At the age of 67, Dirac was forced to retire from his chair in Cambridge, much to his regret. He was upset that the university did not want to give him even the space of the small room he occupied at Cambridge. Although he felt marginalized and was dissatisfied with the modernization of the university’s organization, he wanted to go on as usual. He spent the fourth and last phase of his life in Florida. In 1968, he had been invited to visit the Center for Theoretical Studies at the University of Miami, and three years later he joined the physics department at Florida State University, Tallahassee. He remained scientifically active and continued his project of reformulating quantum mechanics into a logically more satisfactory theory. However, Dirac’s main occupation during the Florida period was cosmology rather than quantum theory. The project to establish a new cosmological theory based on the hypothesis of a varying gravitational constant was a resurrection of the idea he had introduced as early as 1937. It was even less mainstream than his work in quantum mechanics. Although attracting some interest among physicists, geologists, and astronomers, observations consistently disagreed with the predictions of Dirac’s gravitation hypothesis.
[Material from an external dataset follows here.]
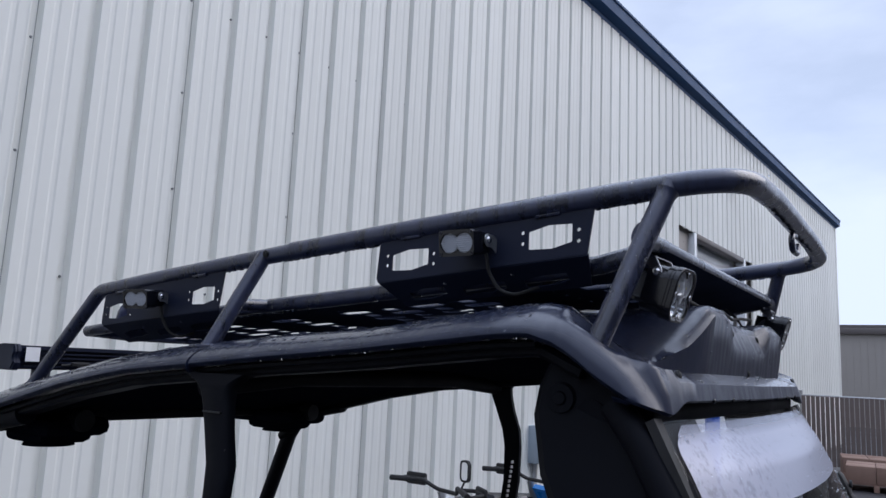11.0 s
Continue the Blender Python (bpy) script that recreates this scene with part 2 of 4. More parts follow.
BLUEB = mat("blue_bollard_plastic", (0.015, 0.10, 0.55), 0.4, 0.0, 0.15, 6, 80, 0.06)
GROUND = mat("wet_asphalt", (0.036, 0.036, 0.040), 0.5, 0.0, 0.4, 0.6, 45, 0.5, 0.25, dist=0.006)
# for the two unseen blocks added round the yard to cut low sky
BLOCKM = mat("dark_light_block", (0.07, 0.072, 0.078), 0.7, 0.0, 0.2, 0.5, 12, 0.1)
TANP = mat("tan_painted_steel", (0.34, 0.31, 0.28), 0.5, 0.0, 0.08, 1.5, 30, 0.05)
BROWNP = mat("brown_trim_paint", (0.10, 0.085, 0.08), 0.5, 0.0, 0.1, 3, 40, 0.05)
SLATM = mat("brown_privacy_slat", (0.17, 0.135, 0.125), 0.6, 0.0, 0.25, 5, 60, 0.1)
GALV = mat("galvanised_steel", (0.45, 0.46, 0.47), 0.4, 0.8, 0.2, 12, 90, 0.1)
CARD = mat("brown_cardboard", (0.26, 0.16, 0.12), 0.7, 0.0, 0.25, 6, 80, 0.15)
BIKEB = mat("blue_bike_plastic", (0.02, 0.22, 0.62), 0.3, 0.0, 0.1, 12, 120, 0.05)
BIKEW = mat("white_bike_plastic", (0.7, 0.7, 0.72), 0.35, 0.0, 0.08, 12, 120, 0.05)
LABELW = mat("white_label", (0.82, 0.82, 0.82), 0.6, 0.0, 0.05, 40, 200, 0.05)
SEATM = mat("black_seat_vinyl", (0.014, 0.014, 0.016), 0.5, 0.0, 0.3, 12, 500, 0.2)
PRINT = mat("grey_print", (0.4, 0.4, 0.42), 0.6, 0.0, 0.1, 40, 200, 0.0)


# ---- shape helpers ----
def shade(me, angle=35):
    me.polygons.foreach_set("use_smooth", [True] * len(me.polygons))
    me.set_sharp_from_angle(angle=radians(angle))


def part(name, bm, material, parent=None, label="", angle=35, kind=""):
    """Links a bmesh as one mesh object."""
    bmesh.ops.recalc_face_normals(bm, faces=bm.faces)
    me = bpy.data.meshes.new(name)
    bm.to_mesh(me)
    bm.free()
    shade(me, angle)
    me.materials.append(material)
    ob = new(name, me)
    ob.parent = parent
    if label or kind:
        tagged(ob, label, kind=kind)
    return ob


def thing(name, label, category, m=None, group="", kind=""):
    ob = new(name)
    ob.empty_display_size = 0.1
    if m is not None:
        ob.matrix_world = m
    return tagged(ob, label, category, group, kind)


def box(bm, c, s, bev=0.0, m=None, seg=2):
    """A box of size s at c, its edges rounded by bev."""
    r = bmesh.ops.create_cube(bm, size=1)
    vs = r["verts"]
    bmesh.ops.scale(bm, vec=s, verts=vs)
    if bev:
        es = list({e for v in vs for e in v.link_edges})
        r = bmesh.ops.bevel(bm, geom=es, offset=bev, segments=seg, affect='EDGES', profile=0.5)
        vs = list({v for f in r["faces"] for v in f.verts} | {v for v in vs if v.is_valid})
    mm = Matrix.Translation(c) @ (m or Matrix())
    bmesh.ops.transform(bm, matrix=mm, verts=vs)
    return bm


def fillet(pts, r, n=6):
    """A polyline with its inner corners rounded by radius r."""
    P = [Vector(p) for p in pts]
    out = [P[0]]
    for a, b, c in zip(P, P[1:], P[2:]):
        u, v = (a - b), (c - b)
        lu, lv = u.length, v.length
        u.normalize(), v.normalize()
        ang = u.angle(v)
        if ang > 3.05:
            out.append(b)
            continue
        d = min(r / math.tan(ang / 2), lu * 0.48, lv * 0.48)
        p, q = b + u * d, b + v * d
        for i in range(n + 1):
            t = i / n
            out.append(p * (1 - t) ** 2 + b * (2 * t * (1 - t)) + q * t ** 2)
    out.append(P[-1])
    return out


def tube(bm, pts, r, seg=20, caps=True, closed=False, r2=None):
    """A round bar along a line; r2 is the radius at its end."""
    P = [Vector(p) for p in pts]
    n = len(P)
    T = [((P[(i + 1) % n] - P[i - 1]) if closed else (P[min(i + 1, n - 1)] - P[max(i - 1, 0)])).normalized() for i in range(n)]
    nrm = T[0].orthogonal().normalized()
    rings = []
    for i in range(n):
        nrm = (nrm - T[i] * nrm.dot(T[i])).normalized()
        bi = T[i].cross(nrm)
        rad = r if r2 is None else r + (r2 - r) * i / (n - 1)
        rings.append([bm.verts.new(P[i] + (nrm * math.cos(a) + bi * math.sin(a)) * rad) for a in (2 * math.pi * k / seg for k in range(seg))])
    for a, b in zip(rings, rings[1:] + (rings[:1] if closed else [])):
        for k in range(seg):
            bm.faces.new((a[k], a[(k + 1) % seg], b[(k + 1) % seg], b[k]))
    if caps and not closed:
        bm.faces.new(rings[0][::-1])
        bm.faces.new(rings[-1])
    return bm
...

When Dirac is commemorated as one of the greatest physicists ever, it is mainly because of his epoch-making contributions to quantum physics made in the second phase of his life. Given the outstanding quality of these contributions, it is only natural that he was unable to reach the same level of successful creativity later in life. After all, and despite his reputation, Dirac was only a human. Even Einstein’s career was divided into a highly creative early phase and much less productive later years. At the end of his life, Dirac felt that his earlier successes did not quite make up for his later failures. In 1983, he was addressed by Pierre Ramond, then a 40-year-old Florida theoretical physicist known for his important work in string theory. Ramond sought to engage the famous physicist in a conversation, but Dirac evaded: “I have nothing to talk about. My life has been a failure.” One understands Ramond’s surprise and even shock: “I could hardly believe that such a great man could look back on his life as a failure,” he noted. “What did that say about the rest of us?”